For larger cracks that extend through the wall thickness, use a repair mortar with similar thermal expansion properties to the original masonry. Open the crack into a V-groove at least ¼ in. (6.4 mm) wide and ¼ in. deep, then fill with flexible sealant rather than rigid patching material—rigid repairs almost always crack again at the bond line within one to two years. Follow manufacturer instructions for surface preparation and primer application to ensure adhesion, and allow the sealant to cure fully—typically 24 to 72 hours—before exposing it to water or heavy loads. For cracks in load-bearing masonry, consult the TMS 402/602 code for structural repair requirements, which may include installation of helical ties or carbon fiber reinforcement.

Conclusion

Thermal cracking in masonry walls is not an unavoidable consequence of temperature change; it is a sign that movement was underestimated or restrained in the building's design or construction. By combining strategically placed expansion and control joints, well-matched materials, thoughtful structural detailing, and climate-responsive construction practices, design professionals and builders can keep masonry facades intact for decades. The cost of implementing these strategies upfront is typically 1% to 3% of the total wall construction cost, while the cost of repair or replacement can be 10 to 20 times higher over the building's lifetime.
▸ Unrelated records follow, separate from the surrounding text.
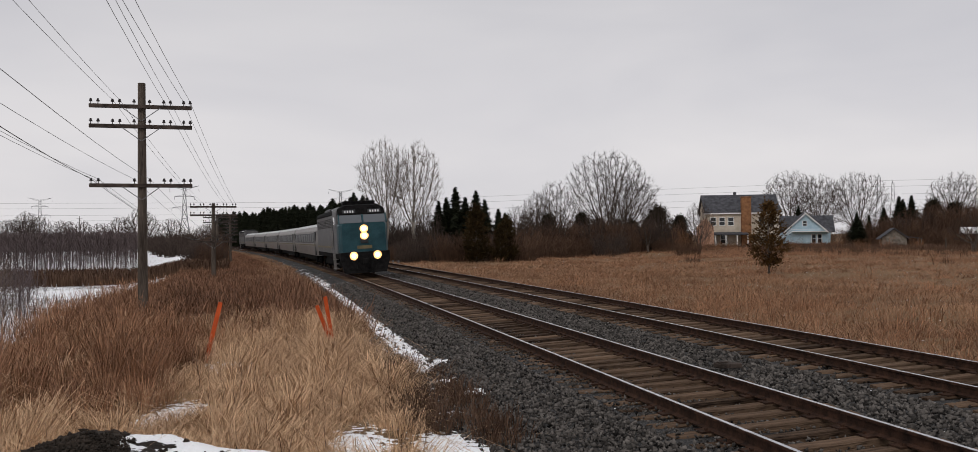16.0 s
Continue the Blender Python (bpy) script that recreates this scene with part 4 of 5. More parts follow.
scrap = thing("timber_scrap", "dark split timber offcut lying on ballast", "timber scrap", pose(5.66, 16.0, -0.19, 2, 3, 18))
sh = Shape().box((0, 0, 0.03), (0.52, 0.17, 0.085), bevel=0.012)
part("offcut", sh, M_ARM, scrap)
part("splinter", Shape().box((-0.12, 0.02, 0.085), (0.26, 0.07, 0.03), 14, bevel=0.006), M_ARM, scrap)
stones("soil_clods", 9000, lambda n: RNG.uniform(-14, -3.9, n), lambda n: RNG.uniform(5.5, 10.4, n), (0.012, 0.075), 0.0, M_CLOD, "dark soil clods scattered over trampled snow", "soil clods",
       lambda x, y, s: (mound_mask(x, y) > 0.4) & ((RNG.random(len(x)) < 0.12) | (snow_mask(x, y) < 0.5)))
stones("soil_clods", 12000, lambda n: RNG.uniform(-8.6, -6.6, n), lambda n: RNG.uniform(7.6, 9.9, n), (0.012, 0.042), 0.012, M_CLOD, "heap of dark soil clods", "soil clods",
       lambda x, y, s: ((x + 3.06) / 0.44) ** 2 + ((y - 8.78) / 0.72) ** 2 < 1 + 0.35 * waves(x, y, 0.2, 3))


for i in range(7):
    post = thing("fence_post", "dark weathered fence post in brown grass", "fence post", None, "field fence posts")
    part("post", Shape().box((0, 0, 0.6), (0.14, 0.14, 1.7), bevel=0.015), M_POLE, post)
    stand(post, 72.0 + i * 3.6, 104 - i * 0.9, 1.0, 10)


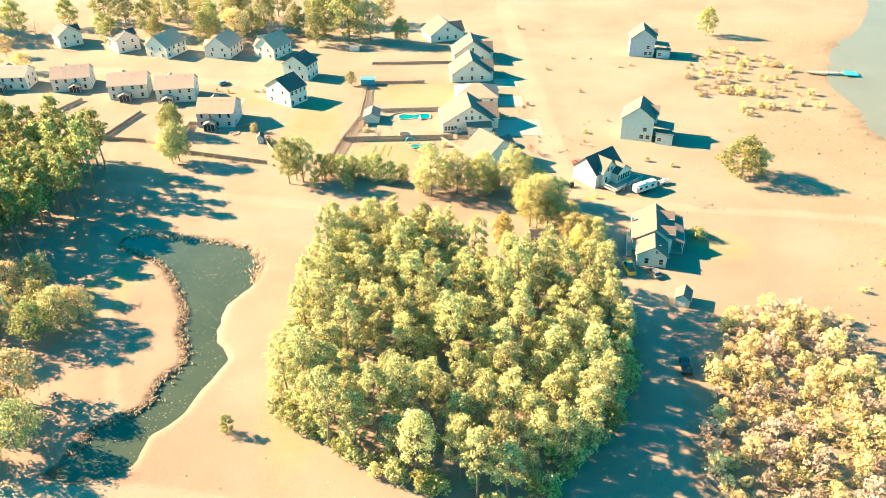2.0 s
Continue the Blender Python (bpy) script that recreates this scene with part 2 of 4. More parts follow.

Regular inspection and prompt maintenance preserve the investment, protecting both structural performance and aesthetic quality. Committing to these proven strategies is one of the most reliable paths to durable, low-maintenance masonry construction. For further reading, consult the ASTM C216 standard for facing brick and the Masonry Standards Joint Committee's TMS 402/602 code. These resources provide additional technical depth for designers seeking to eliminate thermal cracking entirely from their projects.